Attualmente un lavoratore che guadagna il salario minimo in Svizzera guadagna comunque il doppio rispetto a un omologo britannico, anche se deve fare i conti con un costo della vita altissimo. Infatti, secondo le statistiche fornite dallo stesso governo elvetico, almeno un lavoratore regolare e a tempo pieno su dieci fa fatica a pagare semplicemente anche solo l’affitto. E’ l’enorme costo della vita ad aver spinto alcune organizzazioni di sinistra, di centrosinistra (compresi socialisti e verdi) e anche forze sindacali e sociali legate a diverse confessioni religiose, a proporre il quesito che mira ad elevare la quota salariale minima prevista.
“E’ uno scandalo che nel nostro paese la gente che pure lavora a tempo pieno non riesca a vivere del proprio salario” spiega l’economista dei sindacati SGB/USS, Daniel Lampart, uno dei promotori dell’iniziativa. Secondo il sindacato Unia solo il 40% delle professioni elvetiche è coperto da contratto collettivo. E proprio con il salario minimo si vorrebbe sanare questa grave lacuna.
Secondo le statistiche ufficiali, delle circa 340 mila persone che guadagnano un salario inferiore a quello minimo, due terzi sono donne e per la maggior parte lavorano nel settore turistico, nel commercio e nei servizi alla persona.
Ma alcune delle imprese più importanti che operano nel paese sono contrarie al quesito e affermano che l’aumento dei salari potrebbe danneggiare la competitività del mercato svizzero. Come loro la pensano anche la Confindustria locale e naturalmente i partiti di centrodestra e destra. “L’iniziativa potrebbe essere un boomerang per la Svizzera” dice il rappresentante della Confindustria locale Marcel Schweizer. “Molte imprese si vedrebbero obbligate a tagliare gli organici visto l’aumento del costo del lavoro.
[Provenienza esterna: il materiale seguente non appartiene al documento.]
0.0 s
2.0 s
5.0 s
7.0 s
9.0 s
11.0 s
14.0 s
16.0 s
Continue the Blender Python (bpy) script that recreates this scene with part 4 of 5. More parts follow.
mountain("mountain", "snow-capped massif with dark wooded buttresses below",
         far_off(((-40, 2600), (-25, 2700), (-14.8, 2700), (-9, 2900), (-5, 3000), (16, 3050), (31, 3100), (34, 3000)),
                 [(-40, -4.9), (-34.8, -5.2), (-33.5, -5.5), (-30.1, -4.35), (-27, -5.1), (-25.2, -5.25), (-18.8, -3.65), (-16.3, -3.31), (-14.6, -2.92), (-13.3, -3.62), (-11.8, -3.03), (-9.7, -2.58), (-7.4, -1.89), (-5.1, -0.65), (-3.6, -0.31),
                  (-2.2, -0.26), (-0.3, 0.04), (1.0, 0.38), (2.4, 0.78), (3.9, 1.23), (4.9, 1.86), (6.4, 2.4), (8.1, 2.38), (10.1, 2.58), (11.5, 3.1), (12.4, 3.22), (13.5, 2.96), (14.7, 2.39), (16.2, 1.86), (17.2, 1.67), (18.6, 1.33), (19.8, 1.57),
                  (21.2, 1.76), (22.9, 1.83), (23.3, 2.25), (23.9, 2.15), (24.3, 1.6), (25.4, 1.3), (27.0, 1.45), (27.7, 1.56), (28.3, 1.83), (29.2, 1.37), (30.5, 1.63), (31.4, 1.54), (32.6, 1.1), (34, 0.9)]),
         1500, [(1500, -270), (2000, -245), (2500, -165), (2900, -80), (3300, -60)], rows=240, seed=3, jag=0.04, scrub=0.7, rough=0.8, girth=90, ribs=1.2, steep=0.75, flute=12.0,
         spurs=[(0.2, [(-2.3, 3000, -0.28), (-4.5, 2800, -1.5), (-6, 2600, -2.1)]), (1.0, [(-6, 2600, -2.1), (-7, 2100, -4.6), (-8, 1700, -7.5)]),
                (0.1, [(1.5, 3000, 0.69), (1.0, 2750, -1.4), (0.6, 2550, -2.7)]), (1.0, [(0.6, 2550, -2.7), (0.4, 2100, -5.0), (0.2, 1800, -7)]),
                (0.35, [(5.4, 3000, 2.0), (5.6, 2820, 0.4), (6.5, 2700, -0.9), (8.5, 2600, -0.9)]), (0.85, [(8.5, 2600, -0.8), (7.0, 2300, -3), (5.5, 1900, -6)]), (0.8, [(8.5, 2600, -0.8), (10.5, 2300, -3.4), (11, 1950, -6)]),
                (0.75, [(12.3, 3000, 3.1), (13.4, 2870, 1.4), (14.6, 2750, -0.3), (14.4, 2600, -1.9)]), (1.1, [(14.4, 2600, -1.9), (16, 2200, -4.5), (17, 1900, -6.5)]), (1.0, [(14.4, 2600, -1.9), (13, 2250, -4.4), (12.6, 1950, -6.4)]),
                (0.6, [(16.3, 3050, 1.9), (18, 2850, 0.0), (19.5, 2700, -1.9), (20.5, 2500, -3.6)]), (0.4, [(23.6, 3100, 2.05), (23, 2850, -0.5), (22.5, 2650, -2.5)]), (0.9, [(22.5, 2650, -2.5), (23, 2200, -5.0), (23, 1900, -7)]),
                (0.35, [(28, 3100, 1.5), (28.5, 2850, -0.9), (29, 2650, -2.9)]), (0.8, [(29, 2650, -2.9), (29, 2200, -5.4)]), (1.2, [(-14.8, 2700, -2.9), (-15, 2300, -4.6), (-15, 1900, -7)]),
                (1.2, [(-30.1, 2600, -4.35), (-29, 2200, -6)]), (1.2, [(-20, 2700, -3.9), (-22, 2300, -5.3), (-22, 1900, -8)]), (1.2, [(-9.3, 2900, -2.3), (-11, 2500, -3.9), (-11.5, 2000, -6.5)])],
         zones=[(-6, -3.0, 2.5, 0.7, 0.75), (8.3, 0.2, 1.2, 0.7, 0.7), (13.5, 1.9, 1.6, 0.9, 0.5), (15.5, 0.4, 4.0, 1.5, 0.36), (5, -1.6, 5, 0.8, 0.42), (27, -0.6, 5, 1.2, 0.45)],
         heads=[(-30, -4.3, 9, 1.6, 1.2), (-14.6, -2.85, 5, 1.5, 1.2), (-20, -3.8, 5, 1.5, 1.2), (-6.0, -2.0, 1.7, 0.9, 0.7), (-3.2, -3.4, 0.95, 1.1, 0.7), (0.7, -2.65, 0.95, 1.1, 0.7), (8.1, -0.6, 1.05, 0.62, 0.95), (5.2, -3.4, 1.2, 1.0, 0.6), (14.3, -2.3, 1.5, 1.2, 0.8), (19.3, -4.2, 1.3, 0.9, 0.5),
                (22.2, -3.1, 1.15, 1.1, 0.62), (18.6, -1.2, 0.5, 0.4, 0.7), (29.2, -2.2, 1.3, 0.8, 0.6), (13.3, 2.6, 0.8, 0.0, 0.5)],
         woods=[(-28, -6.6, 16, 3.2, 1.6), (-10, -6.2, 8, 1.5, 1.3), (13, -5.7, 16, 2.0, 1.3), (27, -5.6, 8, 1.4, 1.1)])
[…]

E il peggio sarebbe per i lavoratori meno qualificati”.
Ancora più allarmati i piccoli imprenditori secondo i quali l’aumento del salario minimo porterebbe ad un aumento dei contratti a tempo determinato e della disoccupazione, che ad aprile era solo al 3,2%.
La Associazione degli Imprenditori Svizzeri ne fa una questione ideologica, affermando che un salario minimo così alto sarebbe incompatibile con l’economia liberale. Ma a ben guardare per gli imprenditori è l’esistenza stessa di un salario minimo fissato per legge a negare la “libera contrattazione del salario tra impresa e lavoratori”. Secondo le raccomandazioni dell’Organizzazione Internazionale del Lavoro il salario minimo dovrebbe essere compreso tra il 30 e il 60% del salario medio di ogni paese. Se il referendum di oggi la spuntasse (ma i sondaggi della vigilia danno i ‘no’ in netto vantaggio) il salario minimo in Svizzera raggiungerebbe il 60% del salario medio, contro il 40% degli Stati Uniti e il 50% dell’Inghilterra. Alla fine un lavoratore guadagnerebbe al mese 4000 franchi, circa 3200 euro, ma lordi. Da quella cifra va tolto un 15% di tasse e contributi vari e la Cassa malattia, che non è trattenuta in busta paga.